Böylece Atatürkçülük Kemalizm’in gölgesinden kurtuluyor ve kendisini siyaseten tanımladığı bir öteki karşısında konumlandırıyor: Devleti ele geçiren despotik taşra dinciliği. Ne var ki bu ayakları yere basmayan, ülke gerçeğinin farkında olmayan bir kendini kandırma enerjisi. Çünkü İttihatçılık ‘despotik taşra dinciliğini’ önemsizleştiren, hatta normalleştiren bir ideolojik örtü. Asıl siyasi dinamik İttihatçılığın Kemalizm’i kadük etmesi…
Bu nedenle Atatürkçülük bir türlü ‘siyasi’ olamıyor. Ve ironik olarak belki tam da bu sayede herkes Atatürkçü olabiliyor. Giderek yüzeysel, geçirgen, duygusal bir sivil paydaşlığın adı olarak yerleşiyor. İşin ilginç yanı bu özelliği ile İttihatçılıkla da bağdaşıyor.
Gelinen noktada Atatürkçülük kişinin benliğini ve farklılığını besleyen, olması gerektiği gibi olduğunu ona ‘kanıtlayan’ bir psikolojik eğilim. Birçok Atatürkçü için bir ihtiyaç… Çünkü çocukluğunu sürdürürken büyümüşlük hissi veriyor, çaresizliğin içinde kaybolma tehdidini ‘zamanı aşan doğrulara’ sahip olma duygusu sayesinde izale ediyor.
Dolayısıyla tanımadığınız birini özlüyor, artık yaşamayan birinin izinden gitmek istiyor, o kişiye ölümsüzlük payesi vermek istiyorsunuz.
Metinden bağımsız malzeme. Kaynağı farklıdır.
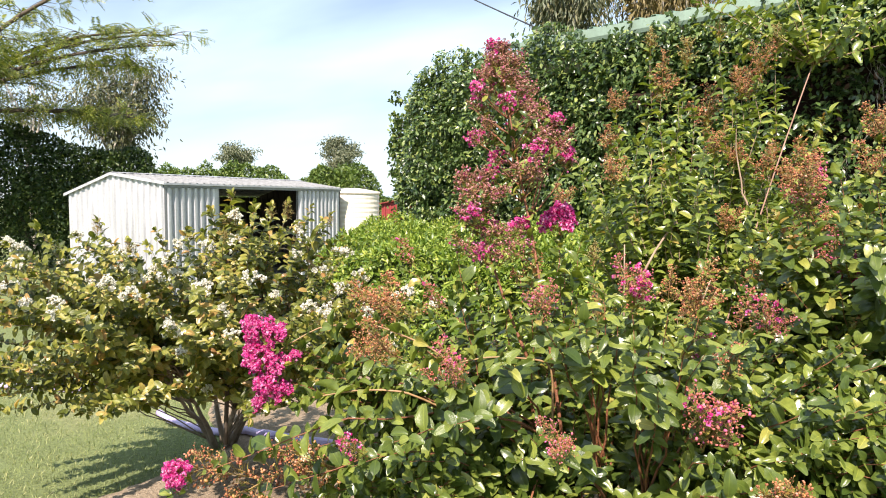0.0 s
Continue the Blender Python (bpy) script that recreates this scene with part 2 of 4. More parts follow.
LAWN, SOIL = ground_material(), soil_material()
ZINC = steel_material("pale zinc sheet", (0.58, 0.59, 0.62), (0.68, 1.08))
ZINC_ROOF = steel_material("weathered zinc roof sheet", (0.24, 0.245, 0.25), (0.6, 1.15), 0.7, 0.0)
# Far and back shed walls: the dimness inside is put into the colour.
DIM_SHEET = steel_material("dull sheet darkened for the dim inside", (0.075, 0.06, 0.055), (0.6, 1.2), 0.7, 0.0)
STEEL_DARK = steel_material("grey steel channel", (0.26, 0.27, 0.28))
CREAM = steel_material("cream tank steel", (0.78, 0.72, 0.62), (0.9, 1.03), 0.5, 0.0)
RED_STEEL = steel_material("faded red steel", (0.27, 0.035, 0.035), (0.75, 1.1), 0.5, 0.0)
GREEN_STEEL = steel_material("pale green painted steel", (0.205, 0.285, 0.225), (0.85, 1.08), 0.45, 0.0)
GREEN_ROOF = steel_material("green roof steel", (0.17, 0.27, 0.20), (0.8, 1.08), 0.5, 0.0)
BOARD = plain_material("dark stained weatherboard", [(0.3, (0.018, 0.010, 0.009)), (0.7, (0.042, 0.024, 0.021))], 4, 0.8, bumps=0.4, fine=60, stretch=(0.3, 1, 6))
BOARD.node_tree.nodes["Principled BSDF"].inputs["Specular IOR Level"].default_value = 0.08
BEAM = plain_material("weathered cream beam", [(0.3, (0.30, 0.25, 0.17)), (0.7, (0.45, 0.39, 0.28))], 6, 0.75)
LILAC = plain_material("lilac plastic pipe", [(0.3, (0.34, 0.27, 0.46)), (0.7, (0.48, 0.41, 0.60))], 9, 0.5, bumps=0.15)
CABLE = plain_material("black cable", [(0.3, (0.02, 0.02, 0.02)), (0.7, (0.04, 0.04, 0.04))], 9, 0.6)
WHITE_PAINT = plain_material("chalky white paint", [(0.3, (0.62, 0.62, 0.60)), (0.7, (0.82, 0.82, 0.80))], 12, 0.6, bumps=0.2)
CONCRETE = plain_material("grey concrete", [(0.3, (0.28, 0.27, 0.25)), (0.7, (0.42, 0.40, 0.37))], 4, 0.9, bumps=0.5)


# ---- mesh tools ----
rng = np.random.default_rng(7)


def reseed(k):
    """Every thing grows from a seed of its own."""
    global rng
    rng = np.random.default_rng(k)



def norm(v):
    v = np.asarray(v, float)
    return v / np.maximum(np.linalg.norm(v, axis=-1, keepdims=True), 1e-9)


def mesh_of(name, verts, faces, mat, smooth=True):
    """A mesh from arrays; faces all with the same count of corners, or a list."""
    me = bpy.data.meshes.new(name)
    verts = np.asarray(verts, np.float32)
    if isinstance(faces, np.ndarray):
        k = faces.shape[1]
        me.vertices.add(len(verts))
        me.vertices.foreach_set("co", verts.ravel())
        me.loops.add(faces.size)
        me.loops.foreach_set("vertex_index", faces.ravel().astype(np.int32))
        me.polygons.add(len(faces))
        me.polygons.foreach_set("loop_start", np.arange(0, faces.size, k, dtype=np.int32))
        me.update(calc_edges=True)
    else:
        me.from_pydata(verts.tolist(), [], faces)
    me.polygons.foreach_set("use_smooth", np.full(len(me.polygons), smooth))
    me.materials.append(mat)
    me.update()
    return me


def thing(name, label, category, at=(0, 0, 0), group="", kind=""):
    ob = new(name)
    ob.location = at
    ob.empty_display_size = 0.1
    return tagged(ob, label, category, group, kind)


def part(name, me, parent=None, label="", kind="", m=None):
    ob = new(name, me)
    if parent is not None:
        ob.parent = parent
        if m is None:
            m = Matrix.Translation(-Vector(parent.location)) if parent.parent is None else Matrix()
    if m is not None:
        ob.matrix_basis = m
    return tagged(ob, label, "", "", kind)


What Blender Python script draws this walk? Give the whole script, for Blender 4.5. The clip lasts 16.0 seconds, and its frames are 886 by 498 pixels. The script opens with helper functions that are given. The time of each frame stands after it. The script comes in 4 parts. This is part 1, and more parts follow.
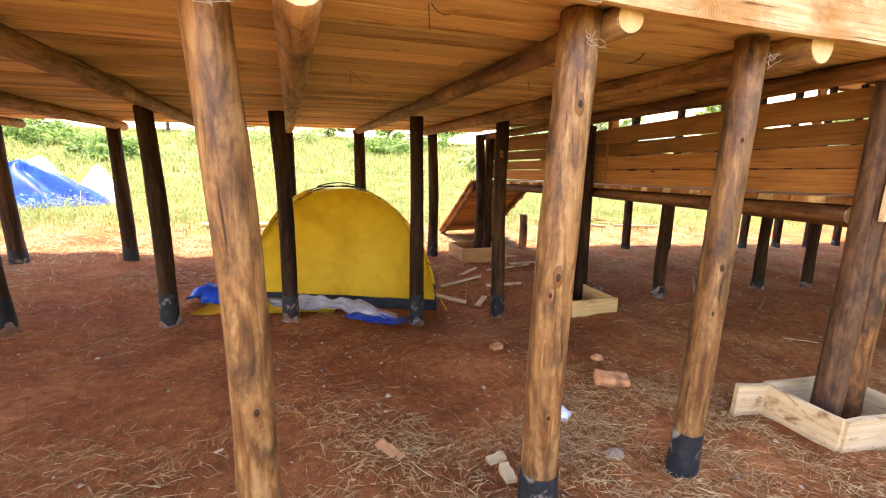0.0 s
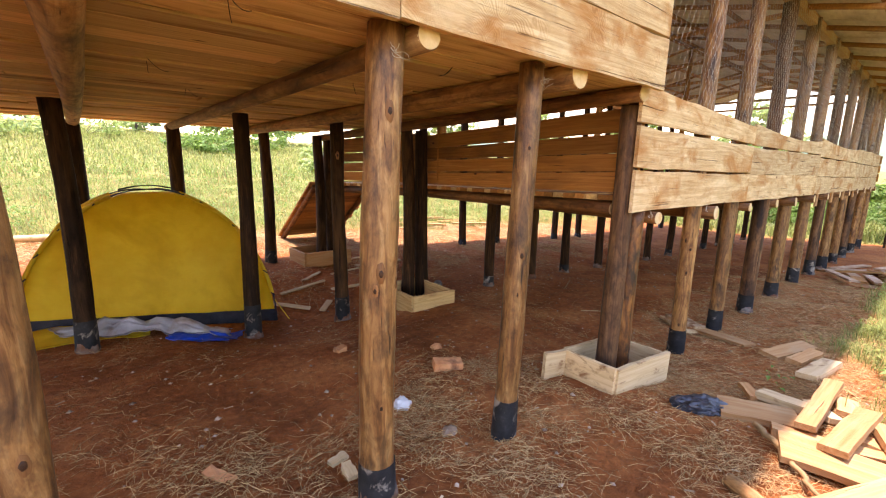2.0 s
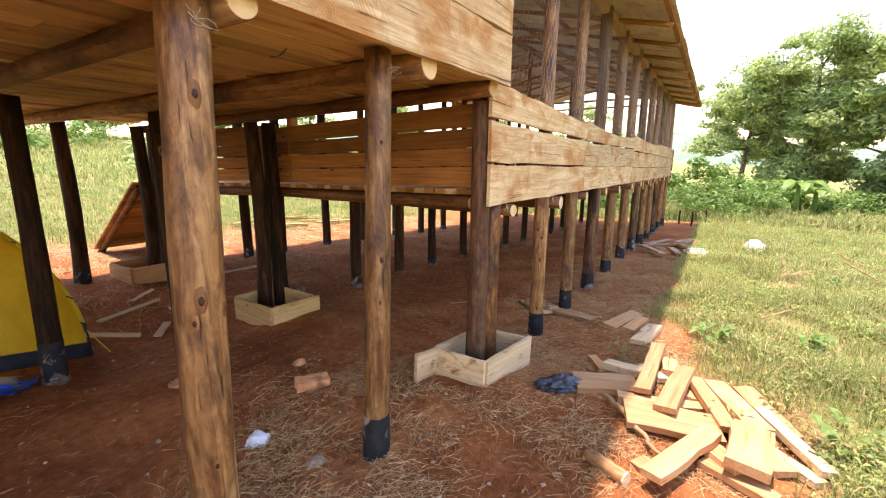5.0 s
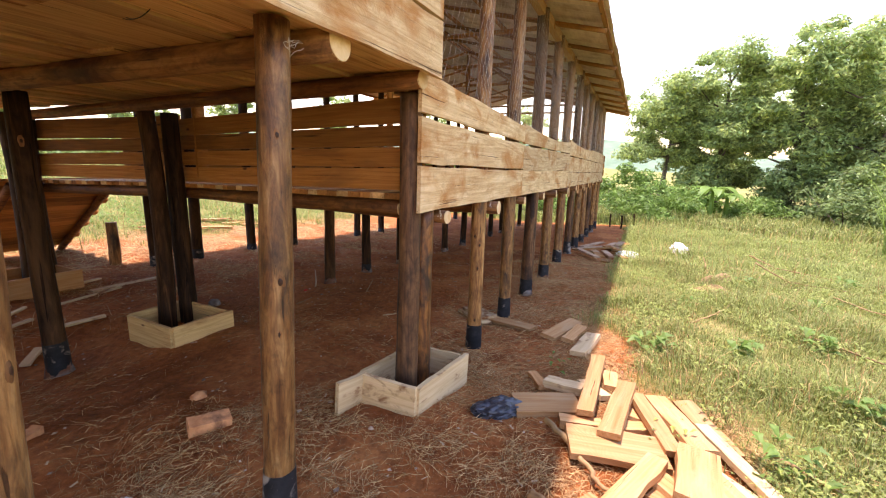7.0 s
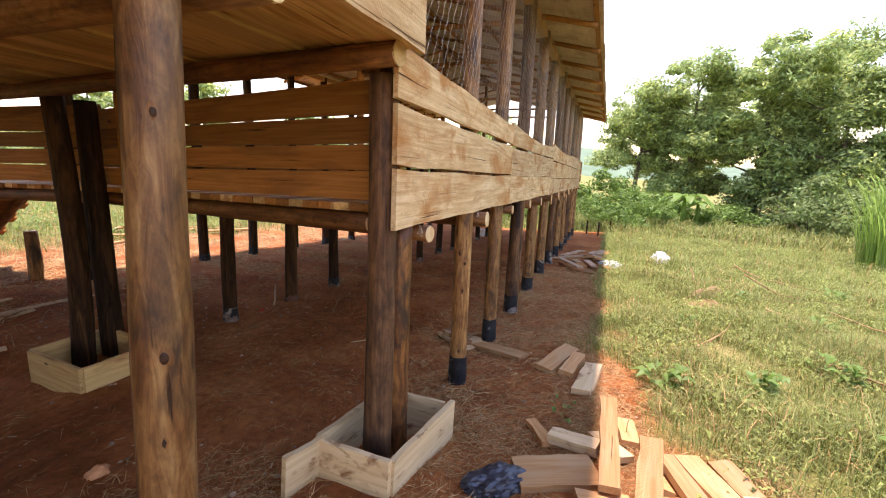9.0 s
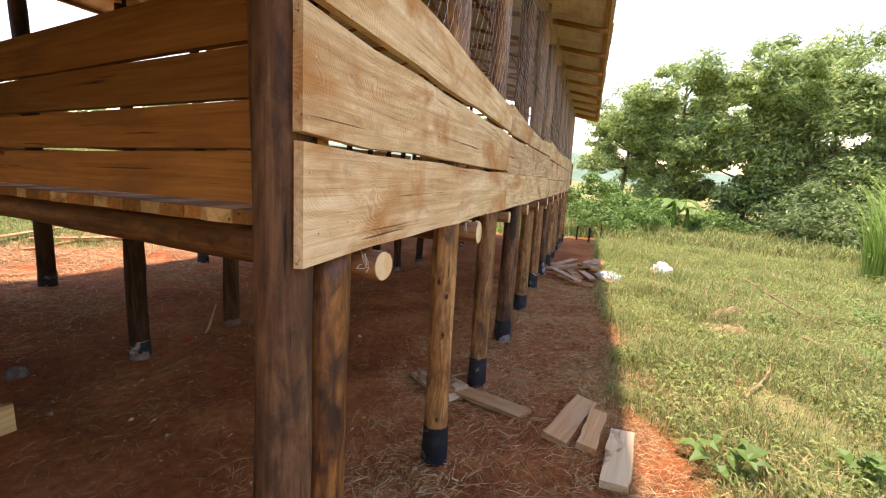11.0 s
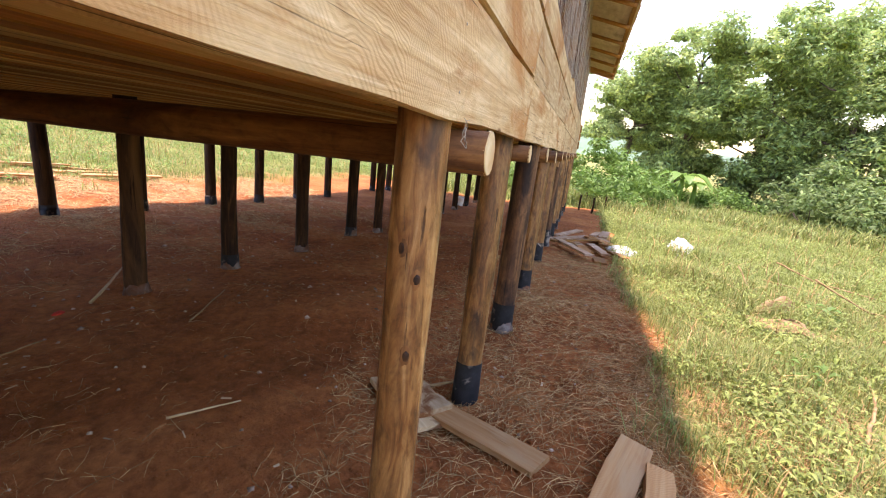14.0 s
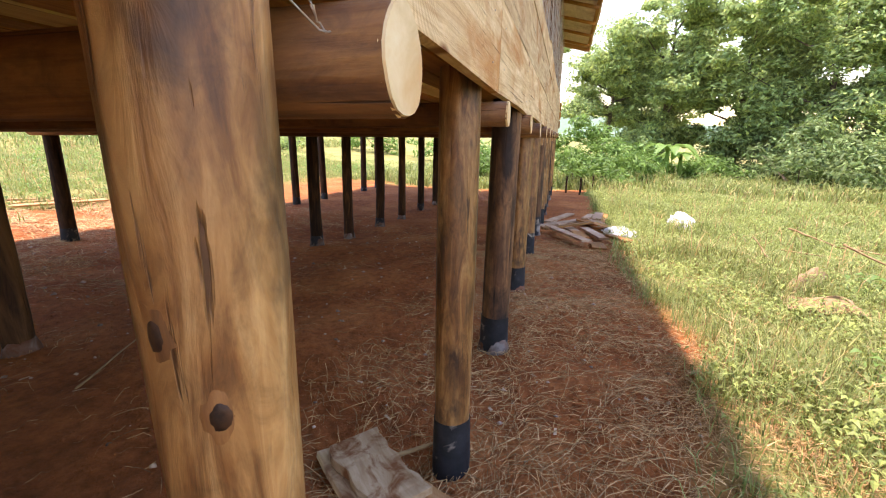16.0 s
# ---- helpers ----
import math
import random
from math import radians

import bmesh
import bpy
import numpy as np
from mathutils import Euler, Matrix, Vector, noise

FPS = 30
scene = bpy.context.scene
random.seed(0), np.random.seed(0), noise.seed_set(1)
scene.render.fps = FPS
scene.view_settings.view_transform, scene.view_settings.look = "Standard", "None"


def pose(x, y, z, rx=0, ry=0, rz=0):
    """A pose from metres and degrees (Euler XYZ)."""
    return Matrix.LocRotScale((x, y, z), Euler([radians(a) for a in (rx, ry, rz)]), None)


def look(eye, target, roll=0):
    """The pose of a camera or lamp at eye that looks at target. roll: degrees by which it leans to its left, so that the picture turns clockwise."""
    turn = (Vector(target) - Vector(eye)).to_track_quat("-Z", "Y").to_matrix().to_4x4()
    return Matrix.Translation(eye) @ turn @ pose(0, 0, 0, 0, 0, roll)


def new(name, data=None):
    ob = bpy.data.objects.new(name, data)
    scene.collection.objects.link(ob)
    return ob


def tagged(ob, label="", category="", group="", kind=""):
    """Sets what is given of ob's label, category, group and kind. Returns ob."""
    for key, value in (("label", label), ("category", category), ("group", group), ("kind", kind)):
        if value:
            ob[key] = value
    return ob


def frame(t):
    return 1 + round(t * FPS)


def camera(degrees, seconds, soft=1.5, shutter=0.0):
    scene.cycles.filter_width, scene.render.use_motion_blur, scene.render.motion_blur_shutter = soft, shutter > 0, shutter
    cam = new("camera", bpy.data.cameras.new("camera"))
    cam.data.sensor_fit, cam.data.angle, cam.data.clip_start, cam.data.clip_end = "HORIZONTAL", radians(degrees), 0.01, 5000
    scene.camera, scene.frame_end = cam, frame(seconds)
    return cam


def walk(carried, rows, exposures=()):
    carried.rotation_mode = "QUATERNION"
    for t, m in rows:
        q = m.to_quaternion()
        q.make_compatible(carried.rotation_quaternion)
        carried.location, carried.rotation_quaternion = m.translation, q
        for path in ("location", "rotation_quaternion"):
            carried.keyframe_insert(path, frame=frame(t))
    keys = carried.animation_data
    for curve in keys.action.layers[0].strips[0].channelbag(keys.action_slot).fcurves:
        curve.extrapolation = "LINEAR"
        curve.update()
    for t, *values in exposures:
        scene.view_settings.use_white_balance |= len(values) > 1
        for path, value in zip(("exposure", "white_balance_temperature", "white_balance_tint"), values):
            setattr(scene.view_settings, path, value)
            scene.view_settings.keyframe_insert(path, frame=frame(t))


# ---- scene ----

Nihayette kendinizi edilgenlikten kurtulmuş olarak, siyaseten etkili, ideolojik olarak doğru yerde tasavvur etme ihtiyacınız var.
Ama hayat acımasız… Atatürkçülük takipçilerinin çocuk kalmasını cazip kılıyor ve Atatürkçüler de kendilerini kandırmaya fazlasıyla teşne… Meydan da her dönem başkalarına kalıyor.